Human-Periodontal-Ligament-Fibroblasts subjected to pressure type force application up-regulated ADAMTS1-metalloproteinase gene

Background: Orthodontic-force-application (OFAP) on deciduous-teeth (DT) contains an inherent risk of root-resorption. This effect is hardly seen in permanent-teeth (PT). Currently, the mechanism of root-resorption-response is unknown. Objectives: 1)To achieve homogenous PDL-Fibroblast-cultures. 2)To establish an in vitro OFAP model with enhanced cell-vitality. 3)To compare gene-expression responses of DT and PT-PDL-fibroblast (D-PDLF,P-PDLF) following pressure-application. Methods: Cell-cultures were prepared from PDL of PT and DT with no successors, by immunomagnetic seclusion (MACS^®) of specific human fibroblast marker (D7-FIB) followed by FACS-analysis.
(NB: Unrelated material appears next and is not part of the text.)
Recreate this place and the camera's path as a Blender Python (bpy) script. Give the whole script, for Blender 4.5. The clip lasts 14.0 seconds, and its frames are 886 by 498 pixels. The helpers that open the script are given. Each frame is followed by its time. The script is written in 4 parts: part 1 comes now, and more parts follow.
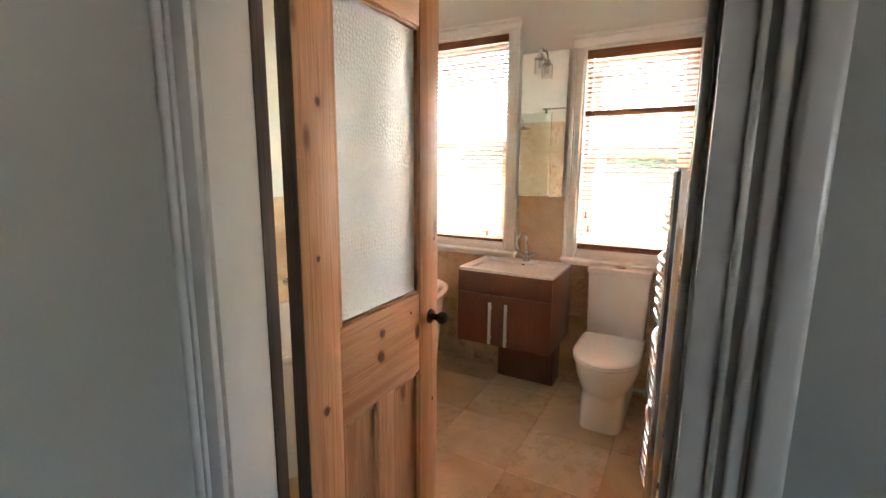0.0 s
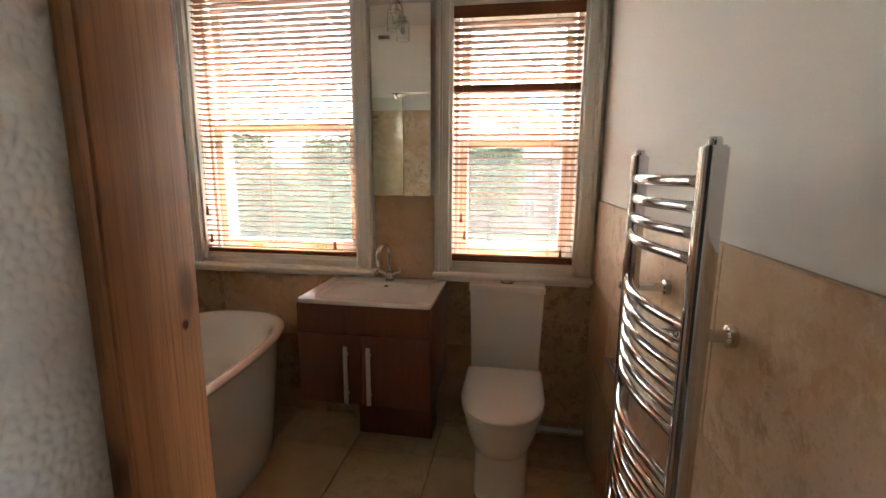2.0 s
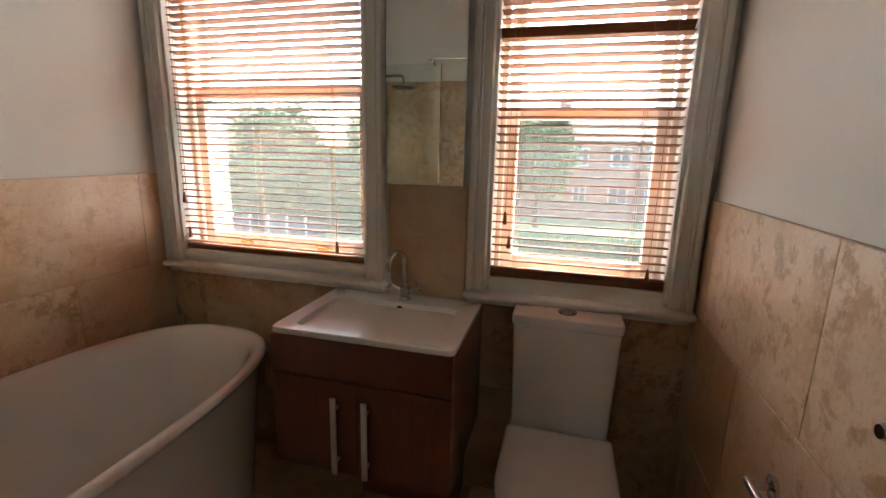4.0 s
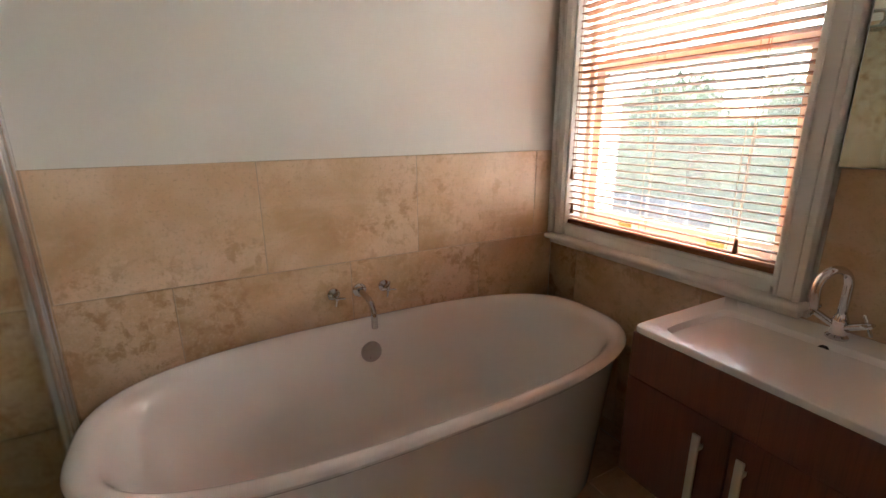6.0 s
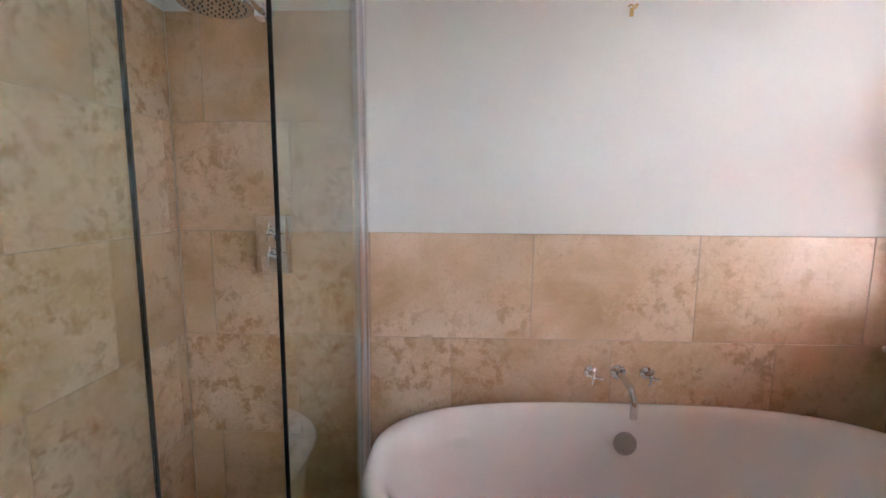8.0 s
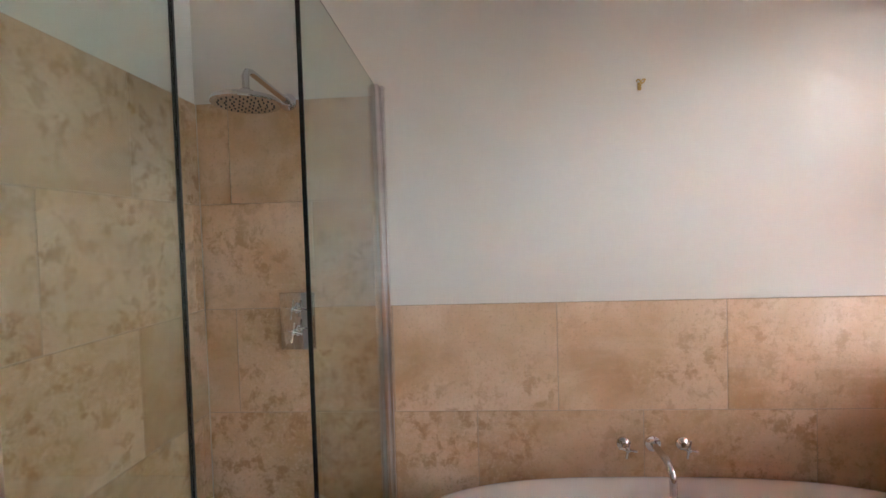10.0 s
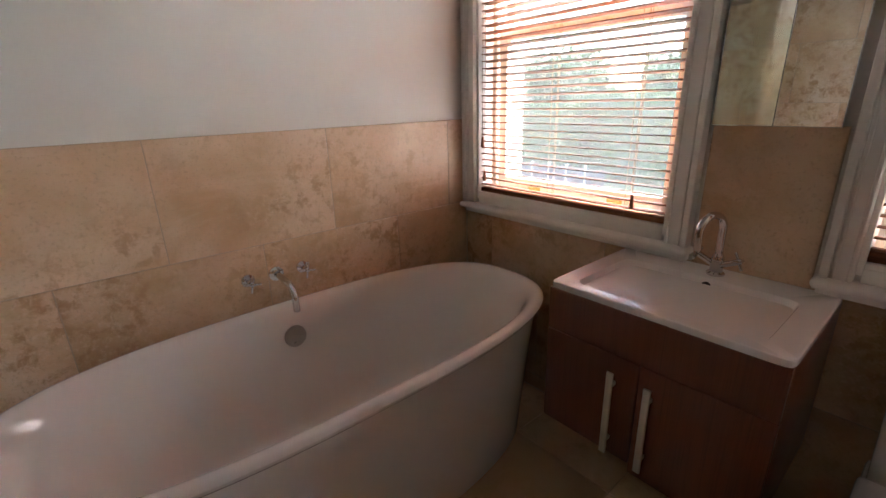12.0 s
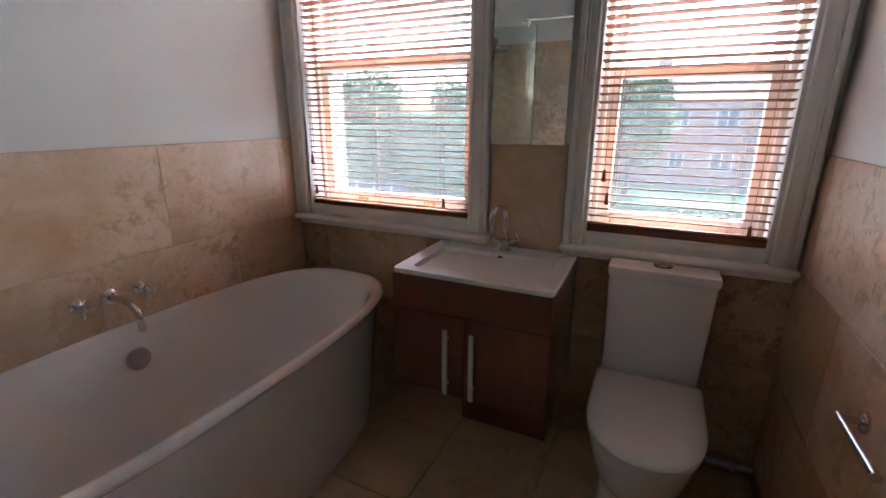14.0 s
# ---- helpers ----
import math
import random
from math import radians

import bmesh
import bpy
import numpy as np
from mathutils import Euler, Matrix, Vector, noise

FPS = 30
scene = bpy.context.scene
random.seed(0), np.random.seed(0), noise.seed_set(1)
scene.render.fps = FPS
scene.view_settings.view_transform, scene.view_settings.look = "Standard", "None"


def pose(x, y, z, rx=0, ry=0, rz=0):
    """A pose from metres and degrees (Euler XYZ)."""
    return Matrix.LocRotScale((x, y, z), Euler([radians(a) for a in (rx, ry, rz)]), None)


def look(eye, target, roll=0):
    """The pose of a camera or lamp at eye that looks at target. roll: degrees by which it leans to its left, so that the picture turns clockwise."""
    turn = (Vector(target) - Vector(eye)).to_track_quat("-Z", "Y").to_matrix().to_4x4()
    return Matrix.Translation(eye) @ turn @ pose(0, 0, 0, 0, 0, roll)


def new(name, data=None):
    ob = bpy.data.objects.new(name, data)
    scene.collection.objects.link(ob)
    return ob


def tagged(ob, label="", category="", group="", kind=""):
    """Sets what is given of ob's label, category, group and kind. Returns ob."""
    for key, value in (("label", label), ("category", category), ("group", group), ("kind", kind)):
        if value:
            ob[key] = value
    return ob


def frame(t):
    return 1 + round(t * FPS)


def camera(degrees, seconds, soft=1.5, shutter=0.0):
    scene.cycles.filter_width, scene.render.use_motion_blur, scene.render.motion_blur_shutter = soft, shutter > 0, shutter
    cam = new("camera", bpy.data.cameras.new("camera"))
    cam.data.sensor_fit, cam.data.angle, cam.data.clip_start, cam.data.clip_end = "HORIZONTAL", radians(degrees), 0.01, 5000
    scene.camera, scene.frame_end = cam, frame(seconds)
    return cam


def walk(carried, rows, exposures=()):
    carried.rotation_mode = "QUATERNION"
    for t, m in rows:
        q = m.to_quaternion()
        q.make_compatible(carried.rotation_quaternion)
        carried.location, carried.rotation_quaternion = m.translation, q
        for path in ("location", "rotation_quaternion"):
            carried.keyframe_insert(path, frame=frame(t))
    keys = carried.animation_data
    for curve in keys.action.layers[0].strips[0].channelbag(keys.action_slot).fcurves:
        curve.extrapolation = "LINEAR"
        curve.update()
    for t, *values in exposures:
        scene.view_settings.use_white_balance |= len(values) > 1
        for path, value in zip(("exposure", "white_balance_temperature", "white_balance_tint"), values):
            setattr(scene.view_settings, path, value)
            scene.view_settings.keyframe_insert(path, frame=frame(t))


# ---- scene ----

Hydrostatic-pressure and cell-vitality were evaluated by Opticell^TM based model for OFAP. Gene expression of P-PDLF and D-PDLF under pressure for 24h, were compared by Gene-Array-analysis and verified using real-time-RT-PCR. Results: MACS^® treated cultures showed significantly higher D7-FIB-expression compared to untreated cultures (98% vs. 90%). An average of 94% cell-survival was observed in a series of increasing pressure loads and durations inside the Opticell^TM based model. Gene-Array showed higher up-regulation of ADAMTS1's mRNA in pressurized D-PDLF than in pressurized P-PDLF, when compared to untreated fibroblasts (x4.5 and x2.14, respectively, p<0.05). Real-time-RT-PCR-analysis verified elevated ADAMTS1's mRNA expression in pressurized PDLF compared with untreated PDLF. Conclusions: Immunomagnetic fibroblast seclusion is efficient for establishing homogenous cultures. The Opticell^TM OFAP model generated precise hydrostatic-pressure and excellent cell vitality. Up-regulation of ADAMTS1 during force application indicates its involvement in the remodeling of the periodontium. ADAMTS1's higher expression in pressurized D-PDLF compared to pressurized P-PDLF may explain the different DT and PT root-resorption response during OFAP. Understanding root resorption mechanisms will help prevent root resorption during orthodontic treatment.